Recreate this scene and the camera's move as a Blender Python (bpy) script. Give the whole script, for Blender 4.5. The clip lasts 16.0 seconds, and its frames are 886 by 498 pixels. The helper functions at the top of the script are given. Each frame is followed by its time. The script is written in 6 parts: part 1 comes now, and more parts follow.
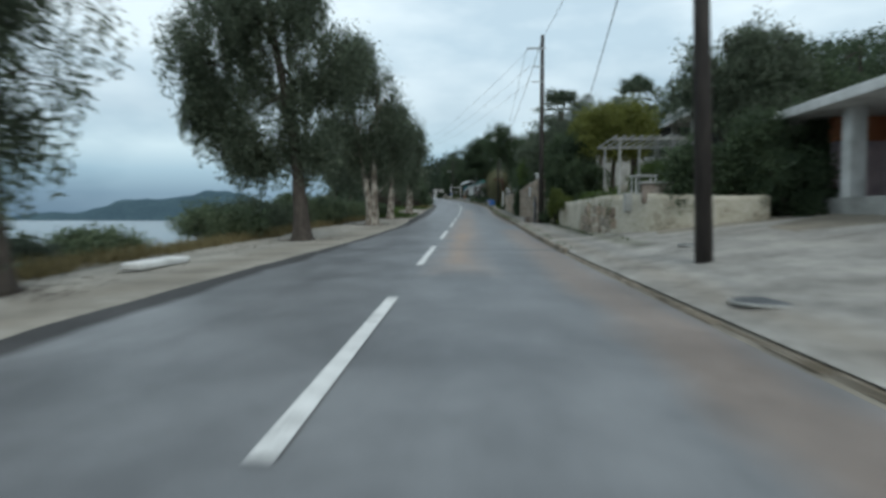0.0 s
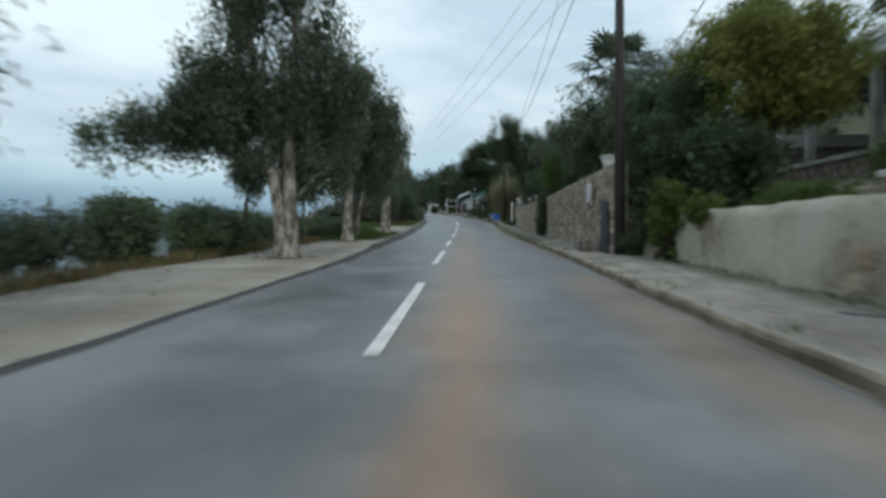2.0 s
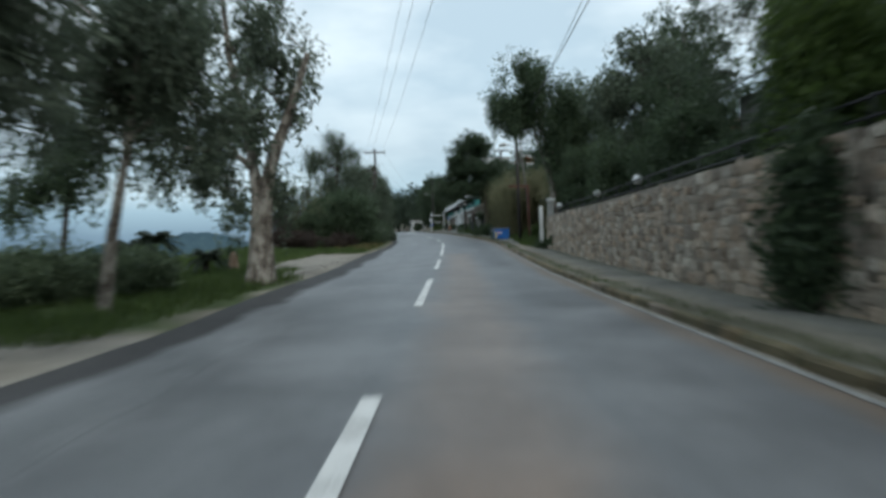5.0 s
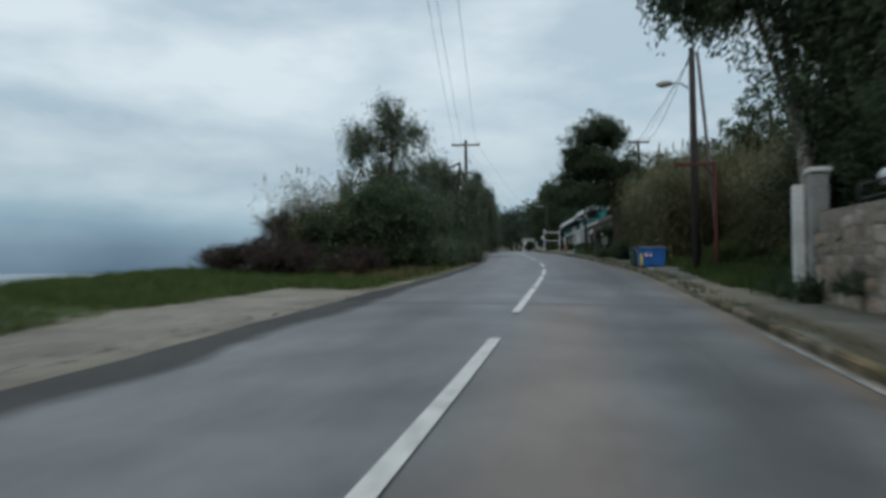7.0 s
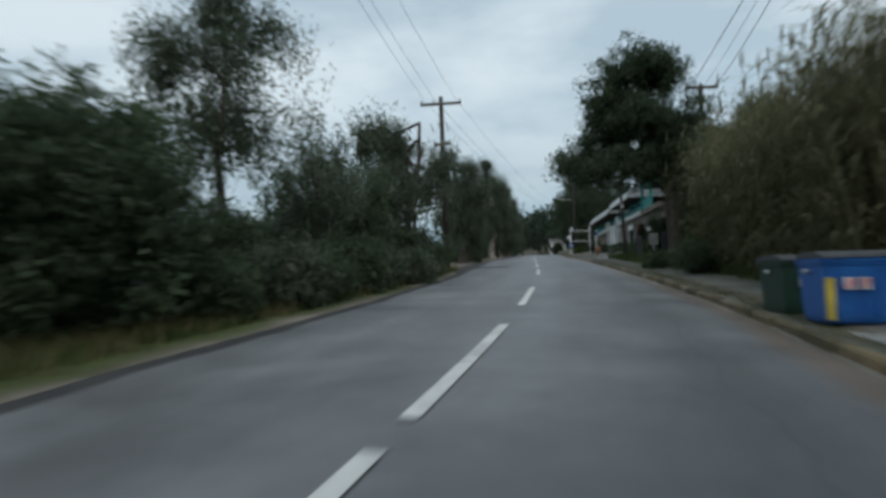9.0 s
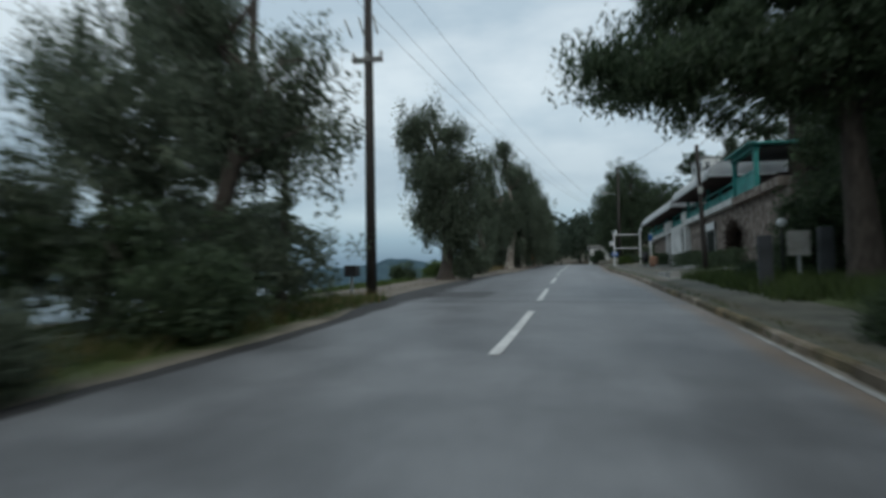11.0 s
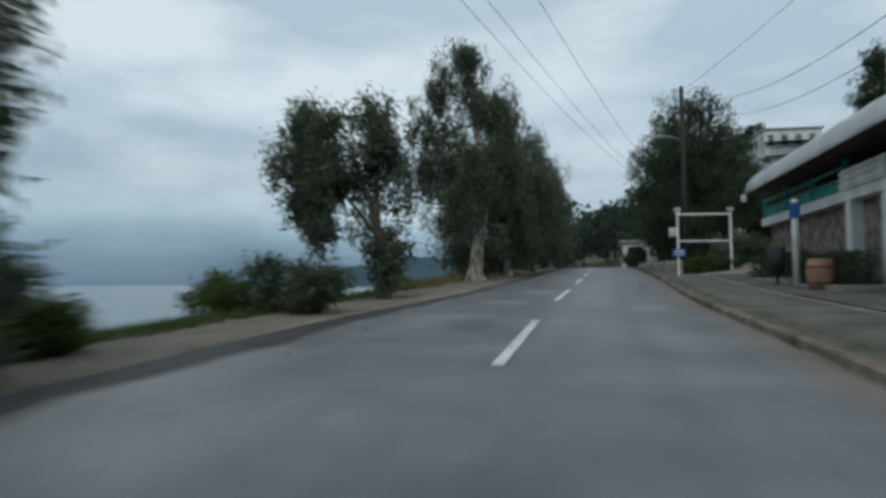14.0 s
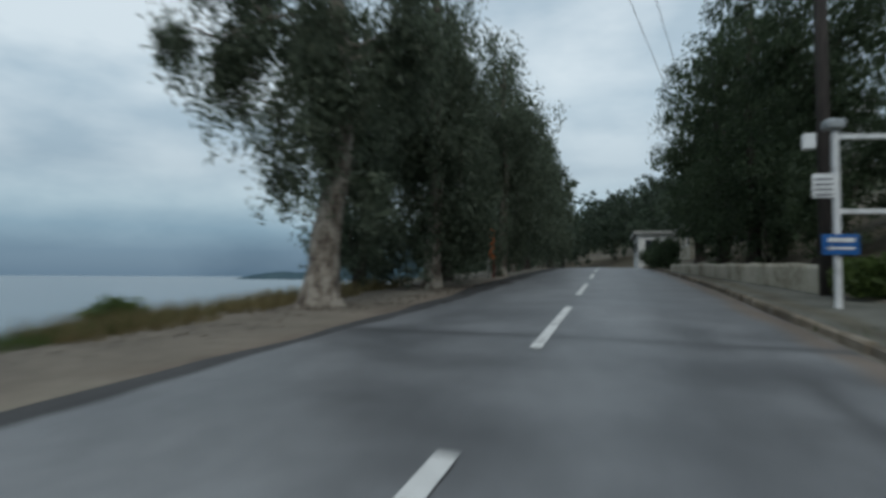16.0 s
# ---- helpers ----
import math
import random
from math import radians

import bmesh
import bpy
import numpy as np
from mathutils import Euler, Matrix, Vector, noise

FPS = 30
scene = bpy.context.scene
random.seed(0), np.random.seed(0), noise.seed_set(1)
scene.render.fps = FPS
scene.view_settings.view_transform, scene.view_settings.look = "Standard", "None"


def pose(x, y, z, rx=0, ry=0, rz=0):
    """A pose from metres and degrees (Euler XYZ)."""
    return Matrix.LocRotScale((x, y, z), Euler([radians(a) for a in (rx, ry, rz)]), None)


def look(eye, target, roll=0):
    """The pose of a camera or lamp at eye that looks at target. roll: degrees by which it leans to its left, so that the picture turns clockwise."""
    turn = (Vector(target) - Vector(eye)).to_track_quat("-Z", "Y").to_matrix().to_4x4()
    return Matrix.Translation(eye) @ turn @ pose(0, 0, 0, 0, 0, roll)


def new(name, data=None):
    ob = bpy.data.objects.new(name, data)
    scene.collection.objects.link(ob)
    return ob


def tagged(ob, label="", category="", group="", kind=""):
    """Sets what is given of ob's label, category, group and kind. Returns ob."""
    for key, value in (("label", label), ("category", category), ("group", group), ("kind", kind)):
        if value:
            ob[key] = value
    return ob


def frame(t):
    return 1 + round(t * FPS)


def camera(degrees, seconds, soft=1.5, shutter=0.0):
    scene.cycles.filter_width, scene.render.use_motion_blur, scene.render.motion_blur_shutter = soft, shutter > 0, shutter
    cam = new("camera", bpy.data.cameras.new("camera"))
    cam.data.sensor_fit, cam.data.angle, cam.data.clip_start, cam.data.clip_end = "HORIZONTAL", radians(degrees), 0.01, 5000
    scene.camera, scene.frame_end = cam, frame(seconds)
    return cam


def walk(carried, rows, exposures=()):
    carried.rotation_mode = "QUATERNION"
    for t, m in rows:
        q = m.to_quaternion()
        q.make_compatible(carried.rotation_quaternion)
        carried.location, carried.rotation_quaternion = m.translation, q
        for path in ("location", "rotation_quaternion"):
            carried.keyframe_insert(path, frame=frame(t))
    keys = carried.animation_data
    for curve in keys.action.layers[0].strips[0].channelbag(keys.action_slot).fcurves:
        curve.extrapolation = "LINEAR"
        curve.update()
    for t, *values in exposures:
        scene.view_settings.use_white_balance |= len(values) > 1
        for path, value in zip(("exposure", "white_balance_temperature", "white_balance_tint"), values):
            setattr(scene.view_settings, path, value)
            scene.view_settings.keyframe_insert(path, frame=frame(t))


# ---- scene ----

━━━━━━━━━━━━━━━━

Task statement:
Images should not appear in the copy; retype the listing above exactly.

Task result:
Recreate this scene and the camera's move as a Blender Python (bpy) script. Give the whole script, for Blender 4.5. The clip lasts 16.0 seconds, and its frames are 886 by 498 pixels. The helper functions at the top of the script are given. Each frame is followed by its time. The script is written in 6 parts: part 1 comes now, and more parts follow.
0.0 s
2.0 s
5.0 s
7.0 s
9.0 s
11.0 s
14.0 s
16.0 s
# ---- helpers ----
import math
import random
from math import radians

import bmesh
import bpy
import numpy as np
from mathutils import Euler, Matrix, Vector, noise

FPS = 30
scene = bpy.context.scene
random.seed(0), np.random.seed(0), noise.seed_set(1)
scene.render.fps = FPS
scene.view_settings.view_transform, scene.view_settings.look = "Standard", "None"


def pose(x, y, z, rx=0, ry=0, rz=0):
    """A pose from metres and degrees (Euler XYZ)."""
    return Matrix.LocRotScale((x, y, z), Euler([radians(a) for a in (rx, ry, rz)]), None)


def look(eye, target, roll=0):
    """The pose of a camera or lamp at eye that looks at target. roll: degrees by which it leans to its left, so that the picture turns clockwise."""
    turn = (Vector(target) - Vector(eye)).to_track_quat("-Z", "Y").to_matrix().to_4x4()
    return Matrix.Translation(eye) @ turn @ pose(0, 0, 0, 0, 0, roll)


def new(name, data=None):
    ob = bpy.data.objects.new(name, data)
    scene.collection.objects.link(ob)
    return ob


def tagged(ob, label="", category="", group="", kind=""):
    """Sets what is given of ob's label, category, group and kind. Returns ob."""
    for key, value in (("label", label), ("category", category), ("group", group), ("kind", kind)):
        if value:
            ob[key] = value
    return ob


def frame(t):
    return 1 + round(t * FPS)


def camera(degrees, seconds, soft=1.5, shutter=0.0):
    scene.cycles.filter_width, scene.render.use_motion_blur, scene.render.motion_blur_shutter = soft, shutter > 0, shutter
    cam = new("camera", bpy.data.cameras.new("camera"))
    cam.data.sensor_fit, cam.data.angle, cam.data.clip_start, cam.data.clip_end = "HORIZONTAL", radians(degrees), 0.01, 5000
    scene.camera, scene.frame_end = cam, frame(seconds)
    return cam


def walk(carried, rows, exposures=()):
    carried.rotation_mode = "QUATERNION"
    for t, m in rows:
        q = m.to_quaternion()
        q.make_compatible(carried.rotation_quaternion)
        carried.location, carried.rotation_quaternion = m.translation, q
        for path in ("location", "rotation_quaternion"):
            carried.keyframe_insert(path, frame=frame(t))
    keys = carried.animation_data
    for curve in keys.action.layers[0].strips[0].channelbag(keys.action_slot).fcurves:
        curve.extrapolation = "LINEAR"
        curve.update()
    for t, *values in exposures:
        scene.view_settings.use_white_balance |= len(values) > 1
        for path, value in zip(("exposure", "white_balance_temperature", "white_balance_tint"), values):
            setattr(scene.view_settings, path, value)
            scene.view_settings.keyframe_insert(path, frame=frame(t))


# ---- scene ----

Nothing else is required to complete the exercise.